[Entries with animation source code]
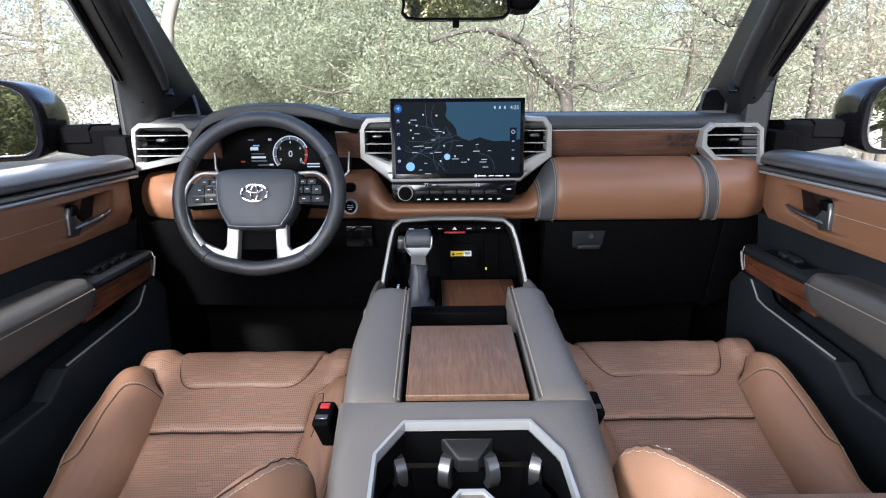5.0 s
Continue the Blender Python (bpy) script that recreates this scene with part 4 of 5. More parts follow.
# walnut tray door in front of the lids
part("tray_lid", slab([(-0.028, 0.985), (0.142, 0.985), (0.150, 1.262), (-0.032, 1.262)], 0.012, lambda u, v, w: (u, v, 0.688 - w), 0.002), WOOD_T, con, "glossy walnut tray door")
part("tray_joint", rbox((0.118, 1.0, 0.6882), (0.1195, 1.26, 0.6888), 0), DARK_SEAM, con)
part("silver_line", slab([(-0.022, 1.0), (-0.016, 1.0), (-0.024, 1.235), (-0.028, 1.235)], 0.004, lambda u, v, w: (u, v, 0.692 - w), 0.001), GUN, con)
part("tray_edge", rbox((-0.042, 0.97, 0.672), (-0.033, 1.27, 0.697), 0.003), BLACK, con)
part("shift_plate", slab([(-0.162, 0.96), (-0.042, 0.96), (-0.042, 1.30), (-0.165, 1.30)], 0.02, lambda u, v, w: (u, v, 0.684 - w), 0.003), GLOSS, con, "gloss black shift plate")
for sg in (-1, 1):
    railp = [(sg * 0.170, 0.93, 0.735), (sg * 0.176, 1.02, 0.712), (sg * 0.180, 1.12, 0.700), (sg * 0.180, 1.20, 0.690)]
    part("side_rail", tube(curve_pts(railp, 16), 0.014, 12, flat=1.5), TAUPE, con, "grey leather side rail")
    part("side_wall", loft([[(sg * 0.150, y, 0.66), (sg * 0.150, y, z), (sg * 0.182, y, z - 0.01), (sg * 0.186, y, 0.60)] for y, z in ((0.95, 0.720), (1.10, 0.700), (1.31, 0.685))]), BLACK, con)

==

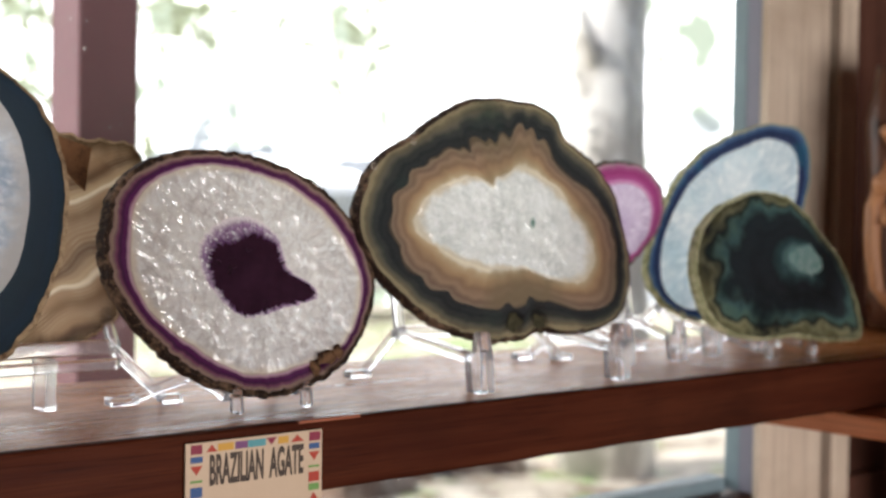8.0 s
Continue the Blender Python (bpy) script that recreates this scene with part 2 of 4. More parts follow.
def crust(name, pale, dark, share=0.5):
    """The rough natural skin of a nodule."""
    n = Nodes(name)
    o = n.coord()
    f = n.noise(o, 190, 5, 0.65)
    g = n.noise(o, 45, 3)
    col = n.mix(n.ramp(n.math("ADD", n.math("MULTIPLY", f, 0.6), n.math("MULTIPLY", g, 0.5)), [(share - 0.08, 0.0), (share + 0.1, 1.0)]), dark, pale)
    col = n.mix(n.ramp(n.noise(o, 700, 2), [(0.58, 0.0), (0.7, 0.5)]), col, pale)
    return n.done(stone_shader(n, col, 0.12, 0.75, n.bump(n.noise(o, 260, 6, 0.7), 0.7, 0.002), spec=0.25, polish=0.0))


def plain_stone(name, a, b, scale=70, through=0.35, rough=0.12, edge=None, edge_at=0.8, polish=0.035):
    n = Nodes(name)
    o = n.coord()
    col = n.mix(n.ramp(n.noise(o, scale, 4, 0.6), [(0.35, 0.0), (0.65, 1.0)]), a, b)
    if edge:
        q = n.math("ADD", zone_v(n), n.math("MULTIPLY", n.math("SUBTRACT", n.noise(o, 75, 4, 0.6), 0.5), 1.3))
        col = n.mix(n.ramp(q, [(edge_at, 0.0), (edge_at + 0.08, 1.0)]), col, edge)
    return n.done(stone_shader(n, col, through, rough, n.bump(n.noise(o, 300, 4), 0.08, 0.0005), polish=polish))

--

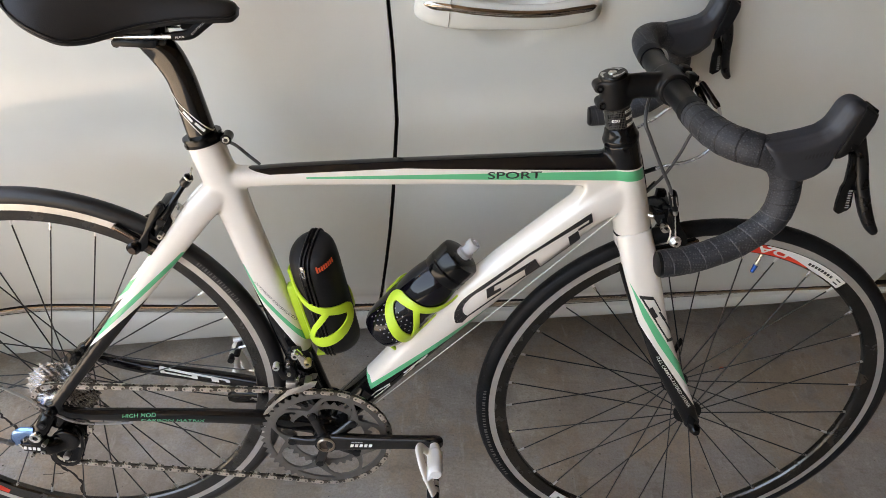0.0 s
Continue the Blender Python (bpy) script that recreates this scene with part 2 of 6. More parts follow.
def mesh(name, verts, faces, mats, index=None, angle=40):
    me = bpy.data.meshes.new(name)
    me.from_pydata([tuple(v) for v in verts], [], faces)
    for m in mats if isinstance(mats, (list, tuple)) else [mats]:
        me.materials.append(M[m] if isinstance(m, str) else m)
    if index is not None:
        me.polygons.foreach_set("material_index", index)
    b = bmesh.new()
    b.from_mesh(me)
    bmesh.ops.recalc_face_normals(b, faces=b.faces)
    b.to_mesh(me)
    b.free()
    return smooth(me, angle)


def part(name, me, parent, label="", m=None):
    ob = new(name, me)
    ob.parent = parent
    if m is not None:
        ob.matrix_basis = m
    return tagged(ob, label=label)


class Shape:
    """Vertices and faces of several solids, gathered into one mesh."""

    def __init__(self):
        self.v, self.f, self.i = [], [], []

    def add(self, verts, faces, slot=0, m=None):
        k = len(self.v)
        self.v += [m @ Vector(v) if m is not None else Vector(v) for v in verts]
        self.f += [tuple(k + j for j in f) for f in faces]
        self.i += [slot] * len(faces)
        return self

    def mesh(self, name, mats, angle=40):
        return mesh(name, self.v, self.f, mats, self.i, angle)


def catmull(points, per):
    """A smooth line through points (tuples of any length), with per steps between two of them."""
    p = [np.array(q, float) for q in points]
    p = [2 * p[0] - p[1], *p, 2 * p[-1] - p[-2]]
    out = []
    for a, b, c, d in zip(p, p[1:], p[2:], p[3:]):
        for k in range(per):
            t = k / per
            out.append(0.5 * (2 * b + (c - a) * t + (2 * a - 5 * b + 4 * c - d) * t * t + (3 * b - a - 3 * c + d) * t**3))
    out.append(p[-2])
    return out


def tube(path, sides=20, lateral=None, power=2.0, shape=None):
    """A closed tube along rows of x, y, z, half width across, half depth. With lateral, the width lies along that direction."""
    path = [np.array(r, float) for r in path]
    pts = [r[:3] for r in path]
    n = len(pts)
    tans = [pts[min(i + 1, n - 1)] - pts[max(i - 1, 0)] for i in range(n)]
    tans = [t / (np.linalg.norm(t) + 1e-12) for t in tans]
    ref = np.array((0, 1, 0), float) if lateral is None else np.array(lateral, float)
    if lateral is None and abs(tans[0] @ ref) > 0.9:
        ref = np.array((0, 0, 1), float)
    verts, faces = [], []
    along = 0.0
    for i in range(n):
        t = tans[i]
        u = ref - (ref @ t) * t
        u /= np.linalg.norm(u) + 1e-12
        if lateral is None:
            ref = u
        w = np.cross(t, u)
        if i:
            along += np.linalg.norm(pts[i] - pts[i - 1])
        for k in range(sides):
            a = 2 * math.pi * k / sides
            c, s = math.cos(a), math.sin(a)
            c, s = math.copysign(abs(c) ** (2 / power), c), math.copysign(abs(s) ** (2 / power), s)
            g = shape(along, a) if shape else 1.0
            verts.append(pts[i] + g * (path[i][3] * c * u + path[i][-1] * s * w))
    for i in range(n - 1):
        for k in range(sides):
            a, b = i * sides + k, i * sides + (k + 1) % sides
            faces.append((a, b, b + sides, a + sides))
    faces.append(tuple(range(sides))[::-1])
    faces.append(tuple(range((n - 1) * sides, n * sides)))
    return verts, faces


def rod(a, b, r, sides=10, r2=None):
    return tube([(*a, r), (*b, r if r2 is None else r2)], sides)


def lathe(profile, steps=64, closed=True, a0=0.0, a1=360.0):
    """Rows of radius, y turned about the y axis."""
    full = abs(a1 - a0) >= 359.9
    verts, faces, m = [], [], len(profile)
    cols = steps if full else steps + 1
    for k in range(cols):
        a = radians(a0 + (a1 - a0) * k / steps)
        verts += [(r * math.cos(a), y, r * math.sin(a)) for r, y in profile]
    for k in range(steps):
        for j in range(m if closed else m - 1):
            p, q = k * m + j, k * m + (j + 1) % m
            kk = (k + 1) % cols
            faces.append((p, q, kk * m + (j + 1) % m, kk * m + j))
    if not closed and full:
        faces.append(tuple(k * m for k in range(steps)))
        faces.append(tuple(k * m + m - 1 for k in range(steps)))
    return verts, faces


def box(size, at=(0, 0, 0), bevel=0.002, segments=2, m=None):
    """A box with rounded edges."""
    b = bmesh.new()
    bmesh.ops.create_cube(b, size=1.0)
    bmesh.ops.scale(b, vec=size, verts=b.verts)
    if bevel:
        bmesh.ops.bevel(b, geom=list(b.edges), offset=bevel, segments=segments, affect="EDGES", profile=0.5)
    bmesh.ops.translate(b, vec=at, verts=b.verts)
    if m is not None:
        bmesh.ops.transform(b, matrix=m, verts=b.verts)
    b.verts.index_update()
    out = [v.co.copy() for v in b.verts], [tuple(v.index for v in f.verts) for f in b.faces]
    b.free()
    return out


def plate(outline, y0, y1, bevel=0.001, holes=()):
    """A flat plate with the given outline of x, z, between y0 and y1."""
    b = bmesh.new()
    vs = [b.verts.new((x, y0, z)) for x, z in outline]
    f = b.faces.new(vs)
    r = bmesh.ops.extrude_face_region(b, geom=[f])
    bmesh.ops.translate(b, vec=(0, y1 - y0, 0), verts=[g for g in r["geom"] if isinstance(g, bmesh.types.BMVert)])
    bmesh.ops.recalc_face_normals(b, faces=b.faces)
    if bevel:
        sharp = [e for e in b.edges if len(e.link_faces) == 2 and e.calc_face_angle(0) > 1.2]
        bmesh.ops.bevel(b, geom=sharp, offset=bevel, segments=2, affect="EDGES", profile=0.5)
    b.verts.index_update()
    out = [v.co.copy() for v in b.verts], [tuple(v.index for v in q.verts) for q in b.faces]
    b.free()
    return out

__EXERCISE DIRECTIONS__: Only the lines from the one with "4. More parts follow." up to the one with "0.002), spec=0.25, polish=0.0))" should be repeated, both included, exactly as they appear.

__SOLUTION TO THIS EXERCISE__:
Continue the Blender Python (bpy) script that recreates this scene with part 2 of 4. More parts follow.
def crust(name, pale, dark, share=0.5):
    """The rough natural skin of a nodule."""
    n = Nodes(name)
    o = n.coord()
    f = n.noise(o, 190, 5, 0.65)
    g = n.noise(o, 45, 3)
    col = n.mix(n.ramp(n.math("ADD", n.math("MULTIPLY", f, 0.6), n.math("MULTIPLY", g, 0.5)), [(share - 0.08, 0.0), (share + 0.1, 1.0)]), dark, pale)
    col = n.mix(n.ramp(n.noise(o, 700, 2), [(0.58, 0.0), (0.7, 0.5)]), col, pale)
    return n.done(stone_shader(n, col, 0.12, 0.75, n.bump(n.noise(o, 260, 6, 0.7), 0.7, 0.002), spec=0.25, polish=0.0))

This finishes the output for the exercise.